> [Data extract]:
^^^^

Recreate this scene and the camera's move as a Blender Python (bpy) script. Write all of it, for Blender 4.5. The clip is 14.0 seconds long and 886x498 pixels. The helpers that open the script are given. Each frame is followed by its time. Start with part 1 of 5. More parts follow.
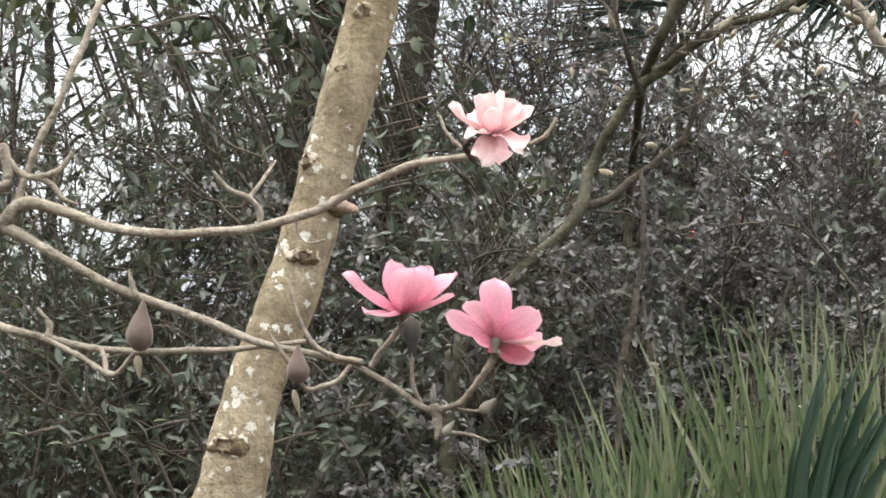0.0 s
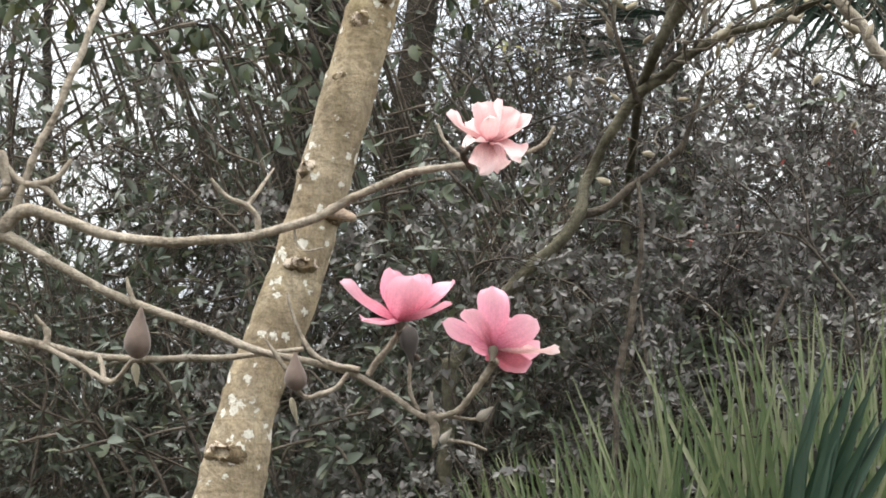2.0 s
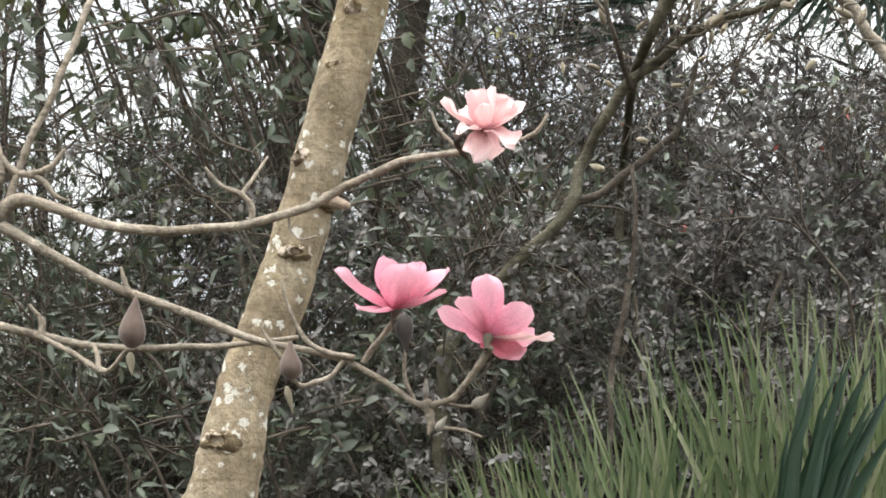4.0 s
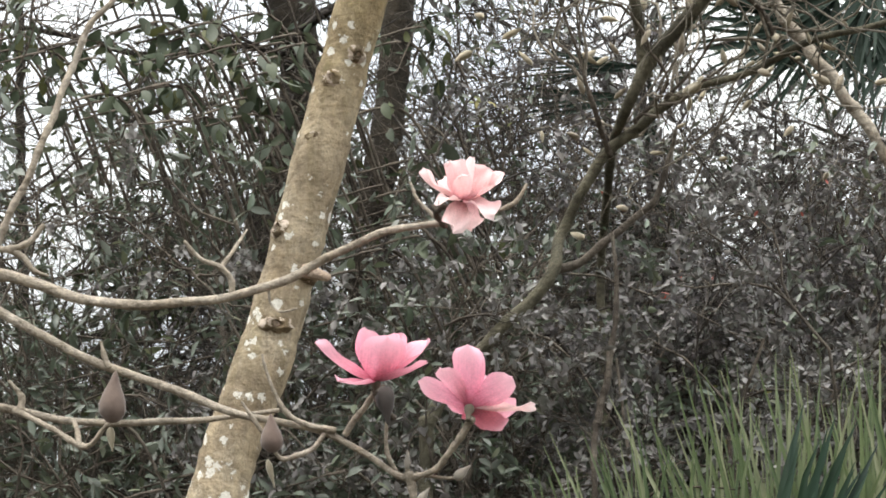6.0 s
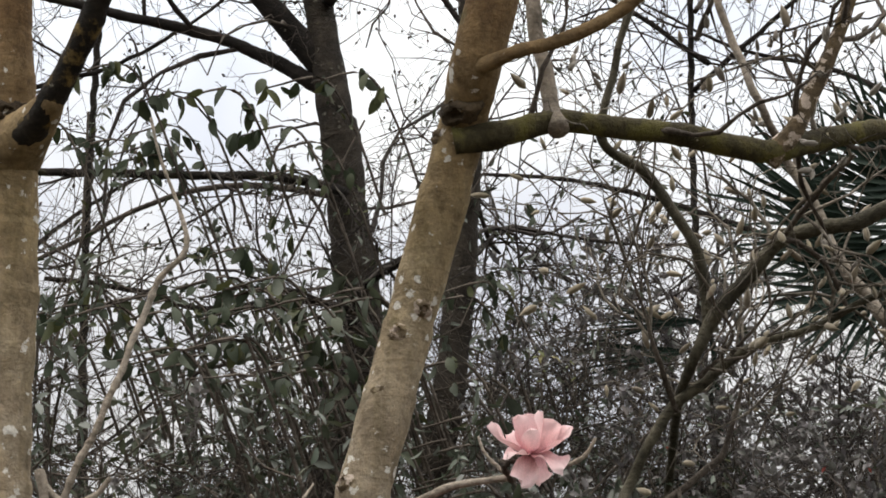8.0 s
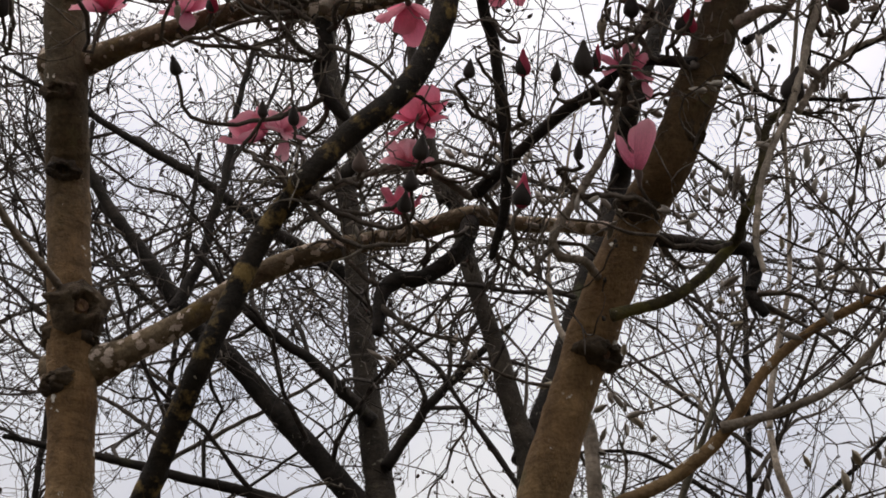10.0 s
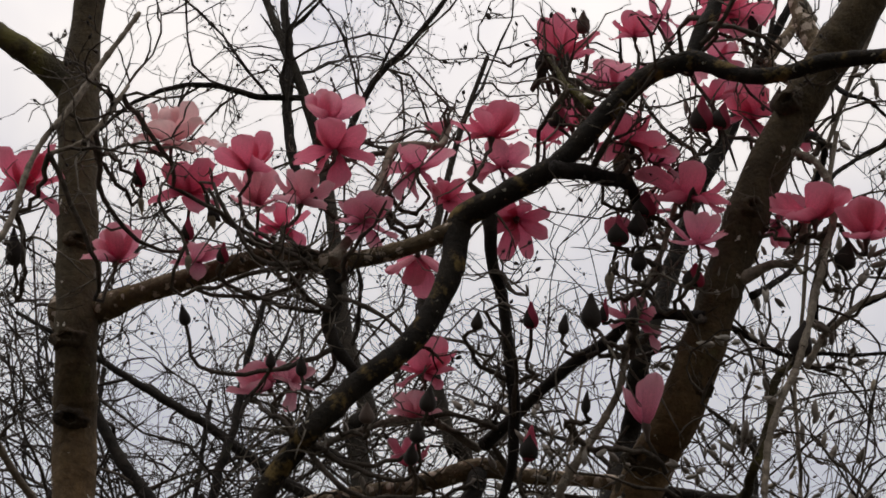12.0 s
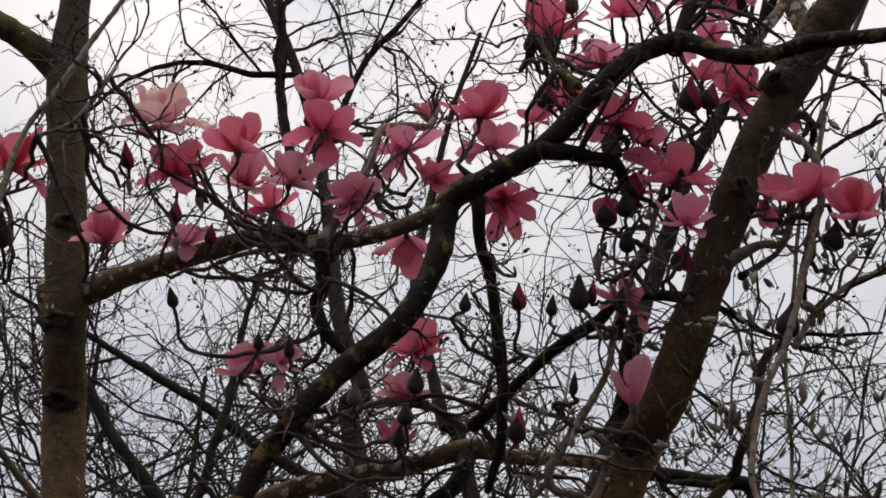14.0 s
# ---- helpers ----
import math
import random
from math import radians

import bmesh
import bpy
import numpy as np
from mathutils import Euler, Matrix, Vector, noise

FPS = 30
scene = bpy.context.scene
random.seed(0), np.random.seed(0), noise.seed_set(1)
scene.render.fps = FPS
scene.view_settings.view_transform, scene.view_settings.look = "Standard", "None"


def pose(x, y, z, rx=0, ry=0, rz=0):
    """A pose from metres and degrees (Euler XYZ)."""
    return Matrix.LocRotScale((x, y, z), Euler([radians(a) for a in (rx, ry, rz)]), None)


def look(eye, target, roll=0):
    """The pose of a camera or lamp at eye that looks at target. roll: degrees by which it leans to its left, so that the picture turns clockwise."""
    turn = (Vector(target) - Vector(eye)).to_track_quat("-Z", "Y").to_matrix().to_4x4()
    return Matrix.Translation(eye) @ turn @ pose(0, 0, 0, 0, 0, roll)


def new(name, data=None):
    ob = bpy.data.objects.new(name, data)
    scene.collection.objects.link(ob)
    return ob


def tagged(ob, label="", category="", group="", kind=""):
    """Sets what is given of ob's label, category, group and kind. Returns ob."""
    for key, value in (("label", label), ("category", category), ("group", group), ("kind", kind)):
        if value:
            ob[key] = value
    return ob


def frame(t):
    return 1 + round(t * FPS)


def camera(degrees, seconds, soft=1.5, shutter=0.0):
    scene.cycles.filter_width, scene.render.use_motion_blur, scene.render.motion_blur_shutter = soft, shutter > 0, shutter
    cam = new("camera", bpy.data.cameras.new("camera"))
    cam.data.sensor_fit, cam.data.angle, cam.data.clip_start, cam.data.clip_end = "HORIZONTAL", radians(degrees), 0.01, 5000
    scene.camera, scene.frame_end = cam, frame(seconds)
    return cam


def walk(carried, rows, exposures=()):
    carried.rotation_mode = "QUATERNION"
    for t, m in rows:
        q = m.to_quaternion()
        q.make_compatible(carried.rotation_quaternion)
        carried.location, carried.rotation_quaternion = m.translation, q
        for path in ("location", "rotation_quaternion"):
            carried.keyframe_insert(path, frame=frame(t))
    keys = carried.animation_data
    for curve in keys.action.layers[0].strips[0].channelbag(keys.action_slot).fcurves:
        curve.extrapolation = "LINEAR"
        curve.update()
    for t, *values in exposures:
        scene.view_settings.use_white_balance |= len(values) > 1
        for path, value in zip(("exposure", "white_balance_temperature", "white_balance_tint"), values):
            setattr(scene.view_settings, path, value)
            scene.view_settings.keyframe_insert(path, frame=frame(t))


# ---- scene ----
cam = camera(24.0, 14.0, soft=1.75)
walk(cam, [
    (0.0, pose(0.0050, 0.0013, 1.5959, 100.000, -0.000, -0.000)),
    (0.5, pose(0.0056, 0.0016, 1.5999, 100.155, -0.042, 0.024)),
    (1.0, pose(0.0083, -0.0013, 1.5931, 100.137, -0.122, -0.128)),
    (1.5, pose(0.0034, -0.0029, 1.5950, 100.152, -0.109, -0.153)),
    (2.0, pose(0.0029, -0.0023, 1.5960, 100.214, -0.110, -0.112)),
    (2.5, pose(0.0048, -0.0032, 1.5972, 100.151, -0.114, -0.001)),
    (3.0, pose(0.0028, -0.0046, 1.5995, 100.016, -0.115, -0.096)),
    (5.3, pose(0.0034, -0.0051, 1.5968, 99.773, 0.559, -0.280)),
    (5.5, pose(0.0039, -0.0008, 1.6018, 99.997, 0.520, -0.283)),
    (6.0, pose(0.0080, -0.0017, 1.6072, 101.664, 0.905, -0.566)),
    (6.5, pose(0.0027, 0.0004, 1.6149, 102.795, 0.973, -0.627)),
    (7.0, pose(-0.0009, 0.0024, 1.6146, 104.506, 0.957, -0.456)),
    (7.2, pose(-0.0037, 0.0008, 1.6194, 105.244, 0.974, -0.104)),
    (9.3, pose(-0.0213, 0.0174, 1.5753, 116.720, -0.712, 1.909)),
    (9.5, pose(-0.0209, 0.0090, 1.5750, 118.221, -0.743, 2.033)),
    (10.0, pose(-0.0227, 0.0106, 1.5874, 121.532, -0.747, 2.060)),
    (10.5, pose(-0.0179, -0.0028, 1.5943, 125.069, -0.823, 2.117)),
    (11.0, pose(-0.0104, -0.0137, 1.6075, 127.337, -0.937, 2.188)),
    (11.5, pose(-0.0047, -0.0055, 1.6026, 128.719, -1.127, 2.145)),
    (12.0, pose(-0.0098, 0.0051, 1.5963, 128.320, -1.345, 2.083)),
    (12.5, pose(0.0064, 0.0055, 1.6011, 127.874, -1.396, 2.238)),
    (13.0, pose(0.0176, 0.0003, 1.6072, 127.749, -1.527, 2.323)),
    (13.5, pose(0.0232, 0.0010, 1.6135, 127.628, -1.386, 2.298)),
    (14.0, pose(0.0165, -0.0036, 1.6134, 127.591, -1.223, 2.143)),
], exposures=[(0.0, 1.57, 6950, 9), (1.0, 1.51, 6970, 9), (5.5, 1.52, 6990, 9), (7.2, 0.9, 7100, 12), (9.3, 0.03, 7300, 17), (10.0, -0.18, 7350, 19), (10.5, -0.42, 7350, 18), (11.0, -0.66, 7350, 18), (11.5, -0.8, 7300, 17), (12.0, -0.74, 7250, 17), (14.0, -0.66, 7200, 16)])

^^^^

> [Instructions to follow]: Omit every picture, then reproduce the rest of the listing exactly.

> [The response]:
Recreate this scene and the camera's move as a Blender Python (bpy) script. Write all of it, for Blender 4.5. The clip is 14.0 seconds long and 886x498 pixels. The helpers that open the script are given. Each frame is followed by its time. Start with part 1 of 5. More parts follow.
0.0 s
2.0 s
4.0 s
6.0 s
8.0 s
10.0 s
12.0 s
14.0 s
# ---- helpers ----
import math
import random
from math import radians

import bmesh
import bpy
import numpy as np
from mathutils import Euler, Matrix, Vector, noise

FPS = 30
scene = bpy.context.scene
random.seed(0), np.random.seed(0), noise.seed_set(1)
scene.render.fps = FPS
scene.view_settings.view_transform, scene.view_settings.look = "Standard", "None"


def pose(x, y, z, rx=0, ry=0, rz=0):
    """A pose from metres and degrees (Euler XYZ)."""
    return Matrix.LocRotScale((x, y, z), Euler([radians(a) for a in (rx, ry, rz)]), None)


def look(eye, target, roll=0):
    """The pose of a camera or lamp at eye that looks at target. roll: degrees by which it leans to its left, so that the picture turns clockwise."""
    turn = (Vector(target) - Vector(eye)).to_track_quat("-Z", "Y").to_matrix().to_4x4()
    return Matrix.Translation(eye) @ turn @ pose(0, 0, 0, 0, 0, roll)


def new(name, data=None):
    ob = bpy.data.objects.new(name, data)
    scene.collection.objects.link(ob)
    return ob


def tagged(ob, label="", category="", group="", kind=""):
    """Sets what is given of ob's label, category, group and kind. Returns ob."""
    for key, value in (("label", label), ("category", category), ("group", group), ("kind", kind)):
        if value:
            ob[key] = value
    return ob


def frame(t):
    return 1 + round(t * FPS)


def camera(degrees, seconds, soft=1.5, shutter=0.0):
    scene.cycles.filter_width, scene.render.use_motion_blur, scene.render.motion_blur_shutter = soft, shutter > 0, shutter
    cam = new("camera", bpy.data.cameras.new("camera"))
    cam.data.sensor_fit, cam.data.angle, cam.data.clip_start, cam.data.clip_end = "HORIZONTAL", radians(degrees), 0.01, 5000
    scene.camera, scene.frame_end = cam, frame(seconds)
    return cam


def walk(carried, rows, exposures=()):
    carried.rotation_mode = "QUATERNION"
    for t, m in rows:
        q = m.to_quaternion()
        q.make_compatible(carried.rotation_quaternion)
        carried.location, carried.rotation_quaternion = m.translation, q
        for path in ("location", "rotation_quaternion"):
            carried.keyframe_insert(path, frame=frame(t))
    keys = carried.animation_data
    for curve in keys.action.layers[0].strips[0].channelbag(keys.action_slot).fcurves:
        curve.extrapolation = "LINEAR"
        curve.update()
    for t, *values in exposures:
        scene.view_settings.use_white_balance |= len(values) > 1
        for path, value in zip(("exposure", "white_balance_temperature", "white_balance_tint"), values):
            setattr(scene.view_settings, path, value)
            scene.view_settings.keyframe_insert(path, frame=frame(t))


# ---- scene ----
cam = camera(24.0, 14.0, soft=1.75)
walk(cam, [
    (0.0, pose(0.0050, 0.0013, 1.5959, 100.000, -0.000, -0.000)),
    (0.5, pose(0.0056, 0.0016, 1.5999, 100.155, -0.042, 0.024)),
    (1.0, pose(0.0083, -0.0013, 1.5931, 100.137, -0.122, -0.128)),
    (1.5, pose(0.0034, -0.0029, 1.5950, 100.152, -0.109, -0.153)),
    (2.0, pose(0.0029, -0.0023, 1.5960, 100.214, -0.110, -0.112)),
    (2.5, pose(0.0048, -0.0032, 1.5972, 100.151, -0.114, -0.001)),
    (3.0, pose(0.0028, -0.0046, 1.5995, 100.016, -0.115, -0.096)),
    (5.3, pose(0.0034, -0.0051, 1.5968, 99.773, 0.559, -0.280)),
    (5.5, pose(0.0039, -0.0008, 1.6018, 99.997, 0.520, -0.283)),
    (6.0, pose(0.0080, -0.0017, 1.6072, 101.664, 0.905, -0.566)),
    (6.5, pose(0.0027, 0.0004, 1.6149, 102.795, 0.973, -0.627)),
    (7.0, pose(-0.0009, 0.0024, 1.6146, 104.506, 0.957, -0.456)),
    (7.2, pose(-0.0037, 0.0008, 1.6194, 105.244, 0.974, -0.104)),
    (9.3, pose(-0.0213, 0.0174, 1.5753, 116.720, -0.712, 1.909)),
    (9.5, pose(-0.0209, 0.0090, 1.5750, 118.221, -0.743, 2.033)),
    (10.0, pose(-0.0227, 0.0106, 1.5874, 121.532, -0.747, 2.060)),
    (10.5, pose(-0.0179, -0.0028, 1.5943, 125.069, -0.823, 2.117)),
    (11.0, pose(-0.0104, -0.0137, 1.6075, 127.337, -0.937, 2.188)),
    (11.5, pose(-0.0047, -0.0055, 1.6026, 128.719, -1.127, 2.145)),
    (12.0, pose(-0.0098, 0.0051, 1.5963, 128.320, -1.345, 2.083)),
    (12.5, pose(0.0064, 0.0055, 1.6011, 127.874, -1.396, 2.238)),
    (13.0, pose(0.0176, 0.0003, 1.6072, 127.749, -1.527, 2.323)),
    (13.5, pose(0.0232, 0.0010, 1.6135, 127.628, -1.386, 2.298)),
    (14.0, pose(0.0165, -0.0036, 1.6134, 127.591, -1.223, 2.143)),
], exposures=[(0.0, 1.57, 6950, 9), (1.0, 1.51, 6970, 9), (5.5, 1.52, 6990, 9), (7.2, 0.9, 7100, 12), (9.3, 0.03, 7300, 17), (10.0, -0.18, 7350, 19), (10.5, -0.42, 7350, 18), (11.0, -0.66, 7350, 18), (11.5, -0.8, 7300, 17), (12.0, -0.74, 7250, 17), (14.0, -0.66, 7200, 16)])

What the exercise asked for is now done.